Seven key swing states will determine the outcome of the presidential election this year. One spot on the map that almost certainly won’t is the Bay Area, where Democratic candidates have won all of the region’s nine counties in every presidential race since 1988.
And yet, while the politics of the Bay Area ostensibly couldn’t matter less to this race, in a lot of ways, they’ve never mattered more.
First, there are the candidates themselves. The presumptive Democratic nominee, Vice President Kamala Harris, would actually mark the Democratic Party’s first Bay Area presidential candidate in a general election. She would also almost certainly highlight on the campaign trail her career as a former prosecutor who spent more than a decade as San Francisco’s district attorney and California’s attorney general. During that time she not only forged deep connections with tech donors, but also went after tech giants for anticompetitive practices and cyber exploitation.
On the other side of the aisle, she’ll be running against a Republican ticket whose vice presidential nominee, J.D. Vance, was himself a venture capitalist and was effectively handpicked by his old boss and GOP mega donor Peter Thiel. Despite his “hillbilly” bona fides, Vance has staked at least part of his political career on bashing Big Tech, a stance that has made him an unlikely ally of the Biden administration’s antitrust enforcers.
Then there’s the money. Though tech’s billions have flowed into presidential politics for years, Silicon Valley’s donors have rarely focused so squarely on local grievances to explain their reason for giving. And yet, over the past few months, a small, but growing list of venture capitalists and tech executives has made a very public rightward shift toward former president Trump, and has repeatedly pointed to problems in their own backyard to explain that shift. During his remarks at the Republican National Convention earlier this month, investor and Trump booster David Sacks, for one, blamed “Democrat rule” for turning San Francisco into “a cesspool of crime, homeless encampments, and open drug use.”

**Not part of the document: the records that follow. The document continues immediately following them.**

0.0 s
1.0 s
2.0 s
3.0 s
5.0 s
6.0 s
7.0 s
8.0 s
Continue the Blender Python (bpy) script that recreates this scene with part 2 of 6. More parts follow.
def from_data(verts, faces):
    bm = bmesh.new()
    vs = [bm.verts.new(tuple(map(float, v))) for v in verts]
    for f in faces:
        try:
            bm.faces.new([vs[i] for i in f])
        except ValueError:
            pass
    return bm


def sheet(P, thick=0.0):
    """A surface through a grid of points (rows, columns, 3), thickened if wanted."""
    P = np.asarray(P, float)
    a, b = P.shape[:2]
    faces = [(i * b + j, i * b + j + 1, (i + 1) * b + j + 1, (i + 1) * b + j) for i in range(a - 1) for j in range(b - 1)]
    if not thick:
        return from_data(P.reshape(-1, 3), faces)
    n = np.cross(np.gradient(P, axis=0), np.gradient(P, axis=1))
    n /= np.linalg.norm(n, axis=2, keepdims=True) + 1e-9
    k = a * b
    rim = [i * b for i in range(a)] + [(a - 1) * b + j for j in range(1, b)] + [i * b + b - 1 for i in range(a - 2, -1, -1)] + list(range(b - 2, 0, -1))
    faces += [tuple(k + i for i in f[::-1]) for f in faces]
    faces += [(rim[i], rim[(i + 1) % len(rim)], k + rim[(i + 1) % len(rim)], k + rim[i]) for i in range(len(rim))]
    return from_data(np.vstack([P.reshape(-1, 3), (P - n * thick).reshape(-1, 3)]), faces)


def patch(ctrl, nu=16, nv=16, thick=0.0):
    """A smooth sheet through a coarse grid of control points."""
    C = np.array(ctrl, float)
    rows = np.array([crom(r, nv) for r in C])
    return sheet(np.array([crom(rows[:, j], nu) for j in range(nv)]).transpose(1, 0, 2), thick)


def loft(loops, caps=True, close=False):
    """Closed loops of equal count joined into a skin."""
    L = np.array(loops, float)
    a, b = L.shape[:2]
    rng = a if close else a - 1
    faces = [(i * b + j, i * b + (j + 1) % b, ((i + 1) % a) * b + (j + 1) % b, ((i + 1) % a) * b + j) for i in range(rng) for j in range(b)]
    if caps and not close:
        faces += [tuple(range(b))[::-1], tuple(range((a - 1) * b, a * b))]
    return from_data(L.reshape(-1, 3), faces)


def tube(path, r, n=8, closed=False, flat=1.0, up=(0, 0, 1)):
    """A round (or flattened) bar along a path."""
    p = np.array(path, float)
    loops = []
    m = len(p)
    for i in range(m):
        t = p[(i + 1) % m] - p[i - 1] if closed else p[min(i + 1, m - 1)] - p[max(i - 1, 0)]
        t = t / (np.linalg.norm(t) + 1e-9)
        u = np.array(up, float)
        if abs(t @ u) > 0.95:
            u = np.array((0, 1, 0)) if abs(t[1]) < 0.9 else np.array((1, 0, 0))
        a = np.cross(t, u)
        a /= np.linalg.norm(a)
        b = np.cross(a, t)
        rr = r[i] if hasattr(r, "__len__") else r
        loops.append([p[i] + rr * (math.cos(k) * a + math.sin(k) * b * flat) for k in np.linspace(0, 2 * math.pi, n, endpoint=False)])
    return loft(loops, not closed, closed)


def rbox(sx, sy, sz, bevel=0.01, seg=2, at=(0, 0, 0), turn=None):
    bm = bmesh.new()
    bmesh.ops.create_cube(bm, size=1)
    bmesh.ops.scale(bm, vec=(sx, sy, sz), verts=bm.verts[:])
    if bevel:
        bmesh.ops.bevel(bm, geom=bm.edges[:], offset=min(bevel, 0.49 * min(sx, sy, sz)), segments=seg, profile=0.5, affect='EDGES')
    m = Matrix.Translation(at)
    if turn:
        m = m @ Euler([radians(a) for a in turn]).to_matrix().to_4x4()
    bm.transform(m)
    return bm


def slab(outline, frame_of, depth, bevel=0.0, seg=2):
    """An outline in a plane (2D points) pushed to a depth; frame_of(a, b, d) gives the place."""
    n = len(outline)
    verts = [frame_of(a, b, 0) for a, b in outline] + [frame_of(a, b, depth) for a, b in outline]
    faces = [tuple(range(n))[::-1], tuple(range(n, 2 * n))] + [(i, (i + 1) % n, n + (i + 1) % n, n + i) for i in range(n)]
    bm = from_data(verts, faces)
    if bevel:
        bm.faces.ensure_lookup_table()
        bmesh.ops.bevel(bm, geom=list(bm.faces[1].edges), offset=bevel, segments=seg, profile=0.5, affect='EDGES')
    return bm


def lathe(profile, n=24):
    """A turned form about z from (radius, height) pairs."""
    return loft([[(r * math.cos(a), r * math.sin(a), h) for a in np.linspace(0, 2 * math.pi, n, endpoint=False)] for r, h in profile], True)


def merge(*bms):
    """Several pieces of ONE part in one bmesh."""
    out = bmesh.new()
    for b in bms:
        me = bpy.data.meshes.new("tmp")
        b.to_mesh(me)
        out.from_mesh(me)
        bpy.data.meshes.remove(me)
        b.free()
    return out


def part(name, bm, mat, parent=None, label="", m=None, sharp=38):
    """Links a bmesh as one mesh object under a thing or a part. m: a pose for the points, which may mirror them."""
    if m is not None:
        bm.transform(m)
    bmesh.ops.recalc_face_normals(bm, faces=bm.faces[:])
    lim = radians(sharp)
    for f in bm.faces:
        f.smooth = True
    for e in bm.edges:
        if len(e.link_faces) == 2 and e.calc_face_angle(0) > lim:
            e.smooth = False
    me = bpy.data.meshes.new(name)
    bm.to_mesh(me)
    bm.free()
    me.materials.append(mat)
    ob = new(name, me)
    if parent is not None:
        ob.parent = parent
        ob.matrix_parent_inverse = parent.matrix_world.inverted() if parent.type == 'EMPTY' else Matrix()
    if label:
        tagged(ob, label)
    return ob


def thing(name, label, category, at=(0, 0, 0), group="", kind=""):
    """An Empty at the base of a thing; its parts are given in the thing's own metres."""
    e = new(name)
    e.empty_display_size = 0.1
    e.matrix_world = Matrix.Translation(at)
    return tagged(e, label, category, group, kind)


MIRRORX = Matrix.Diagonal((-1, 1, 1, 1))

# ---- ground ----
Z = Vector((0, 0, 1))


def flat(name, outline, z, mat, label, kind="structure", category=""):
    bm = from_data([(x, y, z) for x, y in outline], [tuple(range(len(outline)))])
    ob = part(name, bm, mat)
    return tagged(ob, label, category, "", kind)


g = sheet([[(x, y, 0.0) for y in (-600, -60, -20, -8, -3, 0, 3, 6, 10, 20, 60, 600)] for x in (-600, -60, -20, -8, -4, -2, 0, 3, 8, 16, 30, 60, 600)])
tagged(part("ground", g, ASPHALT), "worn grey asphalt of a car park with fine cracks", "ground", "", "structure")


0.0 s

It may seem unusual for San Francisco to serve as a proxy in the battle for the White House, but this moment was a long time coming. The group of investors and tech executives now backing Trump—including Sacks and his podcasting cohost Chamath Palihapitiya—includes some of the same people who have, for years, been leading the crusade against what they perceive to be the Bay Area’s “woke” politics. They blame progressive policies for issues of homelessness, drug use, and crime in the city, though data suggests homelessness and crime are now at 10-year lows.
Still, it’s this thinking that motivated the very real (if short-lived for some) tech exodus from San Francisco during the early days of COVID, drove the unsuccessful recall campaign against Governor Gavin Newsom, and fueled the successful one against former San Francisco District Attorney Chesa Boudin. Anger over COVID-19 lockdowns supposedly prompted Elon Musk to move Tesla’s headquarters to Texas, while fury over another new law regarding trans students’ privacy is now inspiring him to do the same with SpaceX and X.
Through these local battles, Musk and others have framed San Francisco, which last elected a Republican mayor in the 1960s, as a stand-in for all that’s wrong with Democratic policies. They’ve cast the city—and therefore, Democrats who run the city—as light on crime and obsessed with DEI (talking points that graft easily onto a campaign like Trump’s). Given how much money these executives are poised to spend supporting the Republican ticket, it’s little wonder voters this year may hear as much about the liberal bastion of San Francisco as, say, an old industrial swing state town like Scranton.
Having a Democratic nominee who hails from and launched her political career in the Bay Area makes this doubly true. Harris’s history in the region means she has her own connections to Democratic mega donors, many of whom have already endorsed her. While Harris will undoubtedly run on the Biden administration’s record—which includes plenty of red meat for the tech set including historic investments in semiconductor development and broadband infrastructure—she’s also emphasized her time as a prosecutor in California. “I took on perpetrators of all kinds,” she told campaign staff in a speech this week in Wilmington. “So hear me when I say: I know Donald Trump’s type.”
As Harris’s record in San Francisco gets litigated over the course of her campaign, it could also complicate Republican efforts to tie her to San Francisco of the past few years. As DA, Harris did stake out some firmly progressive stances, like opposing the death penalty, but was otherwise moderate when it came to cracking down on crime. That may not go over big with her party’s left flank, but it already seems to be appealing to some of the tech leaders who led the fight to oust the city’s progressive prosecutor, Boudin, not long ago. “Top Cop Kamala Harris can actually win,” Y Combinator’s CEO Garry Tan wrote on X this week, pointing to a 2013 speech Harris gave, in which she emphasized the need to punish violent offenders in the city. “She warned us but SF didn’t listen.”
In a race that will come down to the decisions of voters in Pennsylvania, Wisconsin, Michigan, North Carolina, Georgia, Nevada, and Arizona, spending any time focusing on a solidly blue city that bears no economic or cultural relevance to any of those places may seem bizarre. Then again, is there anything about this election that hasn’t been?